How Crochet Hook Sizes Impact A Craft Project
If you’re just crocheting a scarf or a blanket, a slight change in the hook size might not be a big deal. However, when it comes to items such as clothing that need to be correctly sized, using the right crochet needle size makes a big difference.
Using a crochet hook bigger than the pattern calls for will create stitches that are longer, taller, and slightly looser than those made with a smaller hook. The end result of making a cowl with a larger needle: an item that has a different shape and hangs too loosely.
On the other hand, using a crochet needle size that’s smaller than what’s specified in your hat pattern will create a hat that’s too small to fit on your head – and nothing’s more frustrating than that!
The best practice is to use the correct crochet hook size for the project to ensure your final product is the size you’re expecting it to be.
Benefits Of Using The Right Size Hook
Ok, so maybe your project doesn’t end up quite the same size. But, do you really need to make sure you use the right size crochet hook?
In addition to having a product that’s the right size, here are other benefits to using the correct crochet needle size, including achieving the intended look of the final product and having more uniform stitches.
Crochet Needle Sizes
Crochet hooks (also sometimes called crochet needles) are handheld tools that have a little hook at the end, which is used to grab and pull yarn to create crochet stitches. They come in many different styles and sizes.
Crochet needle sizes are determined by the diameter of the shaft (the area between the flat thumb area and the hook) measured in millimeters. Hook size labels are usually in US units (letters and numbers) or Metric units (millimeters).
For example, most beginners use the H/8 (5mm) hook when just starting to crochet.
Some manufacturers will list some or all of the sizing units directly on the crochet hooks. I personally like using (metal) hooks that have all the sizing units on the hooks. That way, whenever a crochet needle gets separated from the set of hooks, I can quickly identify which size I’m using.
Crochet Hook Sizing Guide
Here’s a quick sizing list to show the range of hook sizes!
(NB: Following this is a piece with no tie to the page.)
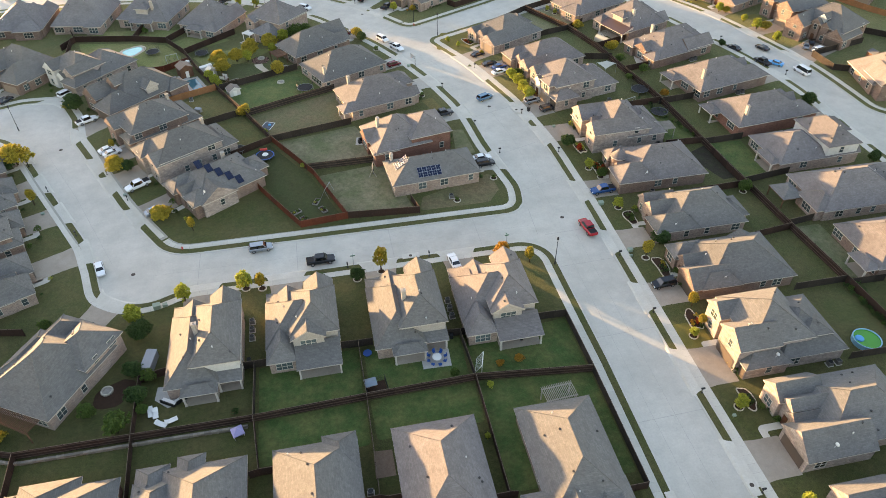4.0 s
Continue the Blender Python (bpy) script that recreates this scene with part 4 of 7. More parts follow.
house(45.8, 264.7, -54, [(-6.4, 6.4, -6.6, 9.0, 2.9, "hip", 0.76), (-6.5, -0.4, -9.8, 1, 2.95, "hip", 0.74), (2.6, 6.3, -8.4, 0, 3.0, "gf", 0.85), (2.4, 6.2, 6.0, 12.6, 2.85, "hip", 0.6)], "tan", 0, garage=[(-3.5, -9.8, 4.9)], door=(0.6, -6.6), turret=(0.9, -7.0, 1.4, 3.9), drive=(-6.4, -0.5, -9.8, 9), chimney=[(-4.0, 6.8, 0.7)], vents=8, seed=67, drive_mat=WALKWAY)
# block G, fronts to the north-east
one_storey(-26.2, 345.9, 160, 12.4, 17, 1, "brown", 2, 9, 68, 1)
house(-8.4, 342, 158, [(-6.5, 6.5, -6, 7.6, 4.2, "hip", 0.78), (0.2, 6.4, -9, 1, 3.0, "hip", 0.8), (-6.3, -1.6, -8, 0, 4.2, "gf", 0.8), (-6.4, 0.5, 4, 9.2, 2.9, "hip", 0.7)], "brown", 2, garage=[(3.3, -9, 4.9)], door=(-0.6, -6), drive=(0.4, 6.2, -9, 9), seed=69)
one_storey(8.1, 337.6, 150, 13.5, 17.5, 1, "brown", 2, 9, 70, 1)
two_storey(26, 328.5, 140, 11, 17, 1, "brown", 2, 9, 71, 0)
one_storey(40, 322.5, 138, 11.6, 19, 1, "red", 2, 9, 72, 3)
one_storey(55.4, 307.7, 134, 11, 17.5, 1, "tan", 0, 9, 73, 9)
one_storey(68.8, 295.2, 127, 10.6, 18, 1, "tan", 1, 9, 74, 9)
one_storey(79.6, 281.2, 121, 11.2, 20, 1, "brown", 1, 9, 75, 9)
two_storey(-41.5, 355.2, 165, 12, 16.5, 1, "white", 2, 9, 76, 0)
two_storey(-57.5, 362.4, 170, 12, 17, 1, "siding", 2, 9, 77, 0)
one_storey(-80, 361, 176, 13, 17, 1, "tan", 2, 9, 78, 0)
one_storey(-70, 320, 0, 14, 18, 1, "tan", 2, 9, 79, 0)
one_storey(-85.6, 321.5, 0, 12.6, 18, 1, "tan", 2, 9, 79, 1)
one_storey(-119.5, 306, 90, 15, 19, 1, "red", 2, 3.6, 78, 1)
# block F, fronts to the south-west
one_storey(146.2, 242.0, -66, 14, 19.5, 1, "tan", 1, 9, 80, 1)
house(138.3, 259.6, -65, [(-6, 6, -5.6, 9, 2.9, "hip", 0.74), (-6.1, -0.4, -9, 1, 2.95, "hip", 0.74), (1.2, 5.9, -8.6, 1, 3.0, "hip", 0.85), (-0.3, 1.4, -7.4, 0, 3.4, "gf", 0.9)], "tan", 0, garage=[(-3.2, -9, 4.8)], door=(0.5, -7.4), drive=(-6.2, -0.3, -9, 9), vents=8, seed=81)
house(134.0, 278.0, -63, [(-7, 7, -5, 8, 4.6, "hip", 0.8), (0.6, 6.9, -9, 1, 4.3, "hip", 0.92), (-6.8, -2.2, -8, 0, 3.6, "gf", 0.85), (-6.9, -1.6, 4, 12, 3.0, "hip", 0.6), (-2.0, 0.4, -6.6, 0, 4.2, "gf", 0.9)], "stone", 1, garage=[(2.2, -9, 2.8), (5.2, -9, 2.4)], door=(-0.8, -6.6), drive=(0.4, 7.0, -9, 9), vents=8, seed=82)
one_storey(124.0, 293.5, -58, 11.5, 17, 1, "stone", 0, 9, 83, 1)
house(111.7, 304.4, -55, [(-5.3, 5.3, -3.6, 6.5, 5.3, "hip", 0.6), (-1.0, 5.2, -6.5, 2, 5.35, "gf", 0.62), (-5.2, -1.2, -5.6, 0, 2.9, "hip", 0.6), (-3.6, -1.2, -4.6, 1, 5.2, "gf", 0.7)], "white", 0, garage=[(2.2, -6.5, 4.8)], door=(-1.2, -5.6), drive=(-0.6, 5.2, -6.5, 11), vents=5, seed=84)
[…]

Basic crochet hook sets may include just a few of these sizes (E-J, for example), while more inclusive sets may include all of the following sizes.
- B/1 (2.25 mm)
- C/2 (2.75 mm)
- D/3 (3.25 mm)
- E/4 (3.5 mm)
- F/5 (3.75 mm)
- G/6 (4 mm)
- H/8 (5 mm)
- I/9 (5.5 mm)
- J/10 (6 mm)
- K/10.5 (6.5 mm)
- L/11 (8 mm)
- M/13 (9 mm)
- N/15 (10 mm)
A few sizes are even larger than what’s listed here (going up to Q, or 16 mm) to use with the jumbo-sized yarn, but you usually have to buy them separately.
Note: It’s important to know that exact hook sizes (in mm) can vary slightly from manufacturer to manufacturer and even between different materials. Unfortunately, no regulations are establishing standard crochet hook sizes. Therefore, the guide above is general, for reference only.
Crochet Needle Sizes For Yarn Weights
To achieve the best look for any crochet project you create, you want to match your crochet needle size to your yarn weight. For example, thread and super fine yarns require small hooks, while thicker, bulkier yarns require larger crochet hooks to achieve even stitches.
If you’re working off of a pattern, those measurements should both be specified in the pattern.
However, if you’re not working off a pattern, look for the yarn weight on your yarn label and match your yarn weight with your crochet hook size based on this sizing guide.
- 0 (lace, thread) = B/1
- 1 (super fine) = C/2, D/3
- 2 (fine) = E/4, F/5
- 3 (light, light worsted) = G/6, H/8
- 4 (medium, worsted) = I/9, J/10, K/10.5
- 5 (bulky) = L/11, M/13
- 6 (super bulky) = N/15
Crochet Hook Size Tips
- Don’t switch hooks after you start a project. Once you start a project, you must use the same exact hook throughout the entire project due to the sizing differences between materials and manufacturers. Even using a different hook marked the same size can change the outcome of your final project.
- Be careful about using different hook sizes when using a kit because you might run out of yarn.
Frequently Asked Questions About Crochet Needle Sizes
Here are a few additional frequently asked questions that I see readers asking.
How do I know if my crochet hook is too big?
There are some projects where the hook size will change the look of the weave, but it won’t greatly impact the final project (ex: scarves or dishcloths). However, there are crochet projects where the hook size greatly impacts the final product.
If you’re working on one of these projects, I recommend first testing your hook size by crocheting a test swatch and measuring it to make sure it’s the right size. Your pattern should specify how many stitches will be an inch-long. For example, if your test swatch has:
- Fewer stitches in an inch, you need to use a smaller hook.
- More stitches in an inch, you need to use a larger hook.
My hooks don’t have labels. How do I know my crochet hook size?
Once in a while, you may purchase crochet hooks where the sizing info is only on the packaging (so frustrating!). If that happens to you, here are a couple of ways to determine your hook size.
- Measure the shaft yourself using a ruler, then use the chart above to convert Metric millimeters to US sizing.
- Purchase a gauge tool at your local craft store. Slide your hook into one of the holes of the tool until you find one that fits tightly.
Can you ever change the hook size for a crochet pattern?
Throughout this guide, I’ve basically been saying, “Don’t change your hook size in a pattern”. And generally, that is true.
However, you may come across a few very specific instances when changing your hook size from what the pattern specifies is ok or even good.
Here are a couple of instances:
- You don’t have the specified size hook. In this case, use the size just above or just below what the pattern calls for.
- To resize a simple wearable item. This works with items like mittens (or cameral lens covers!) but not with more complex items such as sweaters.
- If you use a different type of yarn for a project, you’ll need to use a different crochet needle size to match your yarn (see matching guide above).